Respondent has satisfied his burden of proving that the underpayment of tax was due to fraud in this case. We find that petitioners intended to evade taxes which they knew they owed by conduct intended to conceal, mislead, and prevent the collection of taxes. We believe that petitioners, who were knowledgeable about their taxpaying responsibilities, consciously decided to unilaterally opt out of our system of taxation. See, e.g., Stoltzfus v. Commissioner, 398 F.2d 1002 (3d Cir. 1968); Crillo v. Commissioner, 314 F.2d 478 (3d Cir. 1963), affg. in part and revg. in part a Memorandum Opinion of this Court; Beaver v. Commissioner, 55 T.C. 85 (1970); Newman v. Commissioner, T.C. Memo. 1984-416; Young v. Commissioner, T.C. Memo. 1983-604; Watkins v. Commissioner, T.C. Memo. 1983-603; Fuhrmann v. Commissioner, T.C. Memo. 1982-255. Petitioners filed four Forms W-4 in 1982 and 1983 in which they stated, under penalty of perjury, that they were exempt from withholding for the years at issue because they owed no tax for the prior year and expected to owe no tax for the current year. The filing of the Forms W-4 is an indicia of fraud because petitioners filed their 1981 tax return reflecting a tax liability of approximately $12,000 just prior to submitting the Forms W-4 to their employers. Moreover, petitioners' income level was increasing during this period, further evidencing that their claim that they would owe no tax in 1982, 1983, and 1984 was an attempt to evade paying income tax. Ardythe testified that at the time of submitting the Forms W-4 she believed she and her husband would owe income tax for the years at issue.

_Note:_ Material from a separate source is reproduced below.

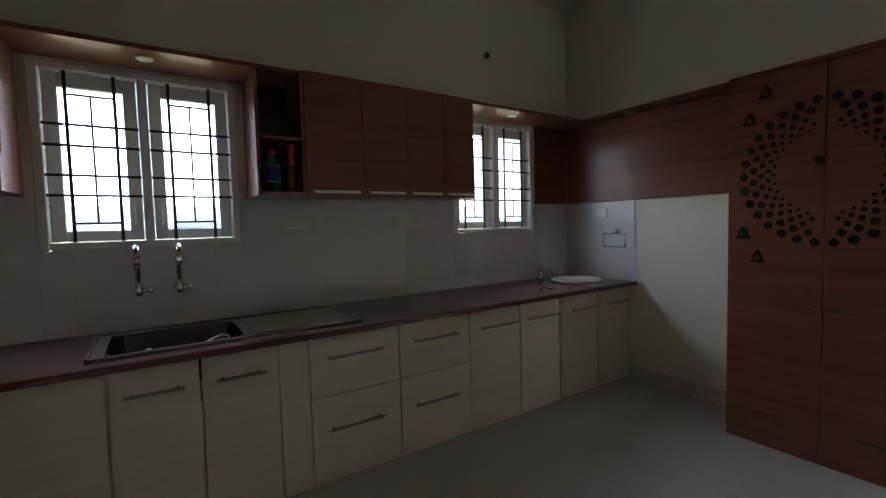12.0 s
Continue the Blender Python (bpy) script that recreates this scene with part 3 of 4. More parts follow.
def north_right():
    c = thing("wall_cabinet", (3.95, 9.0, UZ0), "corner walnut wall cupboard above an open niche", "cabinet", "kitchen wall cupboards")
    b = bmesh.new()
    x0 = 3.54
    box(b, x0, x0 + PT, UY + PT, YK - 0.003, NZ, UZ1, 0.001)
    box(b, x0 + PT, XE - 0.003, UY + PT, YK - 0.003, UZ1 - PT, UZ1, 0.001)
    box(b, x0 + PT, UX - 0.0, UY + PT, YK - 0.003, NZ + 0.001, NZ + PT, 0.001)
    part("body", b, WALNUT, c)
    for a, q, h in ((x0, 3.853, (3.60, 3.80)), (3.853, 4.172, (3.90, 4.08))):
        d = part("door", cube(a + 0.002, q - 0.002, UY, UY + PT - 0.001, NZ + 0.002, UZ1, 0.0015), WALNUT, c)
        strip_handle(d, "x", h[0], h[1], NZ + 0.024, UY)
    s = bmesh.new()
    box(s, UX, UX + PT, 8.575, UY + PT, NZ + 0.002, UZ1, 0.001)
    part("side_front", s, WALNUT, c)
    s = bmesh.new()
    box(s, UX, XE - 0.003, 8.555, 8.573, UZ0 + 0.0, UZ1, 0.001)
    part("end_panel", s, WALNUT, c)
    n = bmesh.new()
    ny, nx = UY - 0.04, UX - 0.04
    box(n, 3.49, 3.508, ny, YK - 0.024, UZ0, NZ, 0.001)
    box(n, 3.508, XE - 0.003, ny, YK - 0.003, UZ0, UZ0 + 0.014, 0.001)
    box(n, nx, XE - 0.003, 8.573, ny, UZ0, UZ0 + 0.014, 0.001)
    box(n, nx, UX, 8.555, 8.572, UZ0, NZ, 0.001)
    part("niche", n, WALNUT, c)
    k = bmesh.new()
    box(k, 3.508, XE - 0.012, YK - 0.012, YK - 0.004, UZ0 + 0.014, NZ)
    box(k, XE - 0.012, XE - 0.004, 8.573, YK - 0.012, UZ0 + 0.014, NZ)
    part("back_panel", k, WALNUTSHADE, c)
    return c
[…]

In conjunction with their cessation of withholding tax, petitioners ceased filing tax returns. Petitioners continued with this deceptive behavior and only began filing returns again after being contacted by respondent. This malfeasance weighs heavily against petitioners, particularly when we consider that petitioners knew of their filing requirements and had a prior history of filing timely tax returns. We find that petitioners' failure to file returns, combined with their failure to have estimated taxes withheld by their employers, was a deliberate attempt to conceal their correct tax liability and to frustrate its collection.

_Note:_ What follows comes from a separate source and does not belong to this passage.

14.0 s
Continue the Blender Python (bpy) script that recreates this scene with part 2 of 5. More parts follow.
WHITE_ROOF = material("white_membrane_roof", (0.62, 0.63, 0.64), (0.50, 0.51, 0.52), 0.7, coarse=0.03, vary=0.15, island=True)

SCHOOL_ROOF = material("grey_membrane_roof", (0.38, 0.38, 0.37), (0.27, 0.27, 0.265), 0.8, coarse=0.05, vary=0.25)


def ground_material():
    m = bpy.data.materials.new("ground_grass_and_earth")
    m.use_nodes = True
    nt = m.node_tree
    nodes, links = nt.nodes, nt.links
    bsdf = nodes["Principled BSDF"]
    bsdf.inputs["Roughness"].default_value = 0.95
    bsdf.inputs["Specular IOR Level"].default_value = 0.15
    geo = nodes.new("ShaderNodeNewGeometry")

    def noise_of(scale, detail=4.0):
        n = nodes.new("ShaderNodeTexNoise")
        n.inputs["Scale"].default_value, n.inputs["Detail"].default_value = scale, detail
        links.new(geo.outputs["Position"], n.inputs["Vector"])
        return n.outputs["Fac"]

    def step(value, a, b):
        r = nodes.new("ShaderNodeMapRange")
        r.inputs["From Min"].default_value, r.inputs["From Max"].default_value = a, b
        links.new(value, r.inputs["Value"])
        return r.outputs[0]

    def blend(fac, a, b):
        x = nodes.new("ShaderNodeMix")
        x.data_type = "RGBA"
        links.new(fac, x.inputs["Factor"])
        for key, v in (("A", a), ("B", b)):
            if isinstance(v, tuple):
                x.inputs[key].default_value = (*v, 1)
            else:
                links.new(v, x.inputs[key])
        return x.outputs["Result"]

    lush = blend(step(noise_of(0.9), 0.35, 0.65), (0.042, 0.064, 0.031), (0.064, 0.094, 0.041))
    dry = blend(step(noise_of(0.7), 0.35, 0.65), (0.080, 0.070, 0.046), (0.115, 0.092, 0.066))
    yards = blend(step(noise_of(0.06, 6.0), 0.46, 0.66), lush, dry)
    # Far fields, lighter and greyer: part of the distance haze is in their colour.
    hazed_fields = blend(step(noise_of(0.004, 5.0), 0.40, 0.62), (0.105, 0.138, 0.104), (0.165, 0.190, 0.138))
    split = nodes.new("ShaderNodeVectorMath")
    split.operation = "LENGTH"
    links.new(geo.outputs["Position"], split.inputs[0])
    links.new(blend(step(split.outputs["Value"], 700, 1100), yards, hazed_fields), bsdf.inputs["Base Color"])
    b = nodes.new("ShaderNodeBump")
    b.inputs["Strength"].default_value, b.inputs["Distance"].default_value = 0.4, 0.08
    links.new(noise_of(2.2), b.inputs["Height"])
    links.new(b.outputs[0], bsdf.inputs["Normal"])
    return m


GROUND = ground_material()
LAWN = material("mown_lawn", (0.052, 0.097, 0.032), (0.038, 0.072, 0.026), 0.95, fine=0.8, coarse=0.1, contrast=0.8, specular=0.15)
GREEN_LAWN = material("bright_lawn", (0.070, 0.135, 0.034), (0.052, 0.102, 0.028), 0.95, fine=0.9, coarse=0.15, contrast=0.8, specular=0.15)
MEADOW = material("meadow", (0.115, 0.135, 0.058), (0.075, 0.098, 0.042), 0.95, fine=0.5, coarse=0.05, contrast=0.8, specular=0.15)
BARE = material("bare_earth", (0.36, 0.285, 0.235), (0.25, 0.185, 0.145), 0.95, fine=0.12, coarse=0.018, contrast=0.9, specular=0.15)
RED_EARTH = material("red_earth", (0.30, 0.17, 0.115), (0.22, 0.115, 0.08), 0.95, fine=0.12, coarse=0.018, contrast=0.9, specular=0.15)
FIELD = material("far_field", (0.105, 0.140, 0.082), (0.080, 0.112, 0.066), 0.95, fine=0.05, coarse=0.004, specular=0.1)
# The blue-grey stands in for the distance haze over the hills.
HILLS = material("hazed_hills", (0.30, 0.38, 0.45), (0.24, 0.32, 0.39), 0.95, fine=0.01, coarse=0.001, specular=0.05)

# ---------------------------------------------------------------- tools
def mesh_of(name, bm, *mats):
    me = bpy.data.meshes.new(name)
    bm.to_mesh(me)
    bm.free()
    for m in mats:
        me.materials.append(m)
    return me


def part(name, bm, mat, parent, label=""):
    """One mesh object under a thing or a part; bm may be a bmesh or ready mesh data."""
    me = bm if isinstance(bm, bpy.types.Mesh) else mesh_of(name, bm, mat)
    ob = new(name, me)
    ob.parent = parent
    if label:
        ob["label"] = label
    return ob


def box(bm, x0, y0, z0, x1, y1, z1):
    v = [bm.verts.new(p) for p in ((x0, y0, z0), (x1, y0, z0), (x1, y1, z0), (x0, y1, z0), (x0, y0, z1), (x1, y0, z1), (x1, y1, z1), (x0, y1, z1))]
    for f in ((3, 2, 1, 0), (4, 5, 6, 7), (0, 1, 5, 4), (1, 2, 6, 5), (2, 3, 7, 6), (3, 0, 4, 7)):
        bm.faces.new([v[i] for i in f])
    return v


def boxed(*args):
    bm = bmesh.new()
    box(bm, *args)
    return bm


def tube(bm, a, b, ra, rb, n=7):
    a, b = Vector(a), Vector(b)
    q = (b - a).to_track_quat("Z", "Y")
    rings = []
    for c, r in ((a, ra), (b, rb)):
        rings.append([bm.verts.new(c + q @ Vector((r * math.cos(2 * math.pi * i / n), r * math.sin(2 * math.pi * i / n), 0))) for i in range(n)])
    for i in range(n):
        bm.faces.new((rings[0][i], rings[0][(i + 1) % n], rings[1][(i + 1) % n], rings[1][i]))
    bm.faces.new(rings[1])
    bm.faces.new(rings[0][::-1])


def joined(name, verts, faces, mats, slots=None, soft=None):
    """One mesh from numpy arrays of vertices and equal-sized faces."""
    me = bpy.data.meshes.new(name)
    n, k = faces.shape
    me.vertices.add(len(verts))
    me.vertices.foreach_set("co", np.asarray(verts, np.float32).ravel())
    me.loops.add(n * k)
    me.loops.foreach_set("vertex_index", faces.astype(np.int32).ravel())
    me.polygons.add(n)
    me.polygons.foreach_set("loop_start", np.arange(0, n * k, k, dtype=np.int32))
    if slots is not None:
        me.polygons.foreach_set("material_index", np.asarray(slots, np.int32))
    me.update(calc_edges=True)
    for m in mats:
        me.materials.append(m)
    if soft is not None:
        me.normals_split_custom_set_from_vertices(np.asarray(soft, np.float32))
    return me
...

Ardythe testified that they filed the false Forms W-4 because she was told by a "supervisor" that they had the option to pay their entire tax liability with their returns rather than through withholdings. We do not find Ardythe's testimony credible. Not only did petitioners fail to present the "supervisor" as a witness, but the wording of the Forms W-4 is clear and unambiguous, and does not suggest such a reading. Furthermore, the objective facts show that petitioners did not intend to voluntarily pay their tax with their returns, or at any other time. Most telling is petitioners' failure to file timely returns or to timely pay the tax until respondent began his investigation. Ardythe explained that their failure to file was due to Jacob's gambling habit during the years at issue which caused petitioners to have insufficient funds to pay their tax liability at the times the returns were due. Again, other than this self-serving testimony, petitioners failed to present any evidence to support this claim. Moreover, petitioner husband did not appear or testify at trial. Nevertheless, if petitioner's story were true, it is hard to understand why both petitioners would stop their employers from withholding their tax if they knew it was unlikely that funds would be available when the returns were to be filed. We find petitioner's explanations lacking in credibility. Even after failing to file returns, failing to pay tax for 1982 and 1983, and after being assessed the section 6682 penalty for submitting false information with respect to the four Forms W-4, Ardythe demanded in a letter to respondent that he "instruct" and "direct" her employer to "obey" her Forms W-4 as they were submitted. This suggests that Ardythe, although her and her husband's scheme to conceal their tax liability was discovered and even though she knew she owed and would owe tax, had no intention of paying her income tax.

Petitioners also contend that they are somehow not liable for the section 6653(b) addition because they finally filed "honest" returns for the years at issue. It is well settled, however, that later repentant behavior does not absolve a taxpayer of his antecedent fraud. Badaracco v. Commissioner, 464 U.S. 386, 394 (1984); George M. Still, Inc. v. Commissioner, 19 T.C. 1072, 1077 (1953), affd. 218 F.2d 639 (2d Cir. 1955). Therefore, we believe that petitioners' filing of false Forms W-4, coupled with their failure to file timely income tax returns for 1982, 1983, and 1984, was an attempt to evade the payment of tax.

The evidence produced here clearly and convincingly establishes that petitioners are liable for the addition to tax under section 6653(b) for 1982, 1983, and 1984. Because the addition to tax under section 6653(b) applies, we do not consider respondent's alternative argument under section 6653(a).

To reflect the foregoing and concessions of the parties,

Decision will be entered under Rule 155.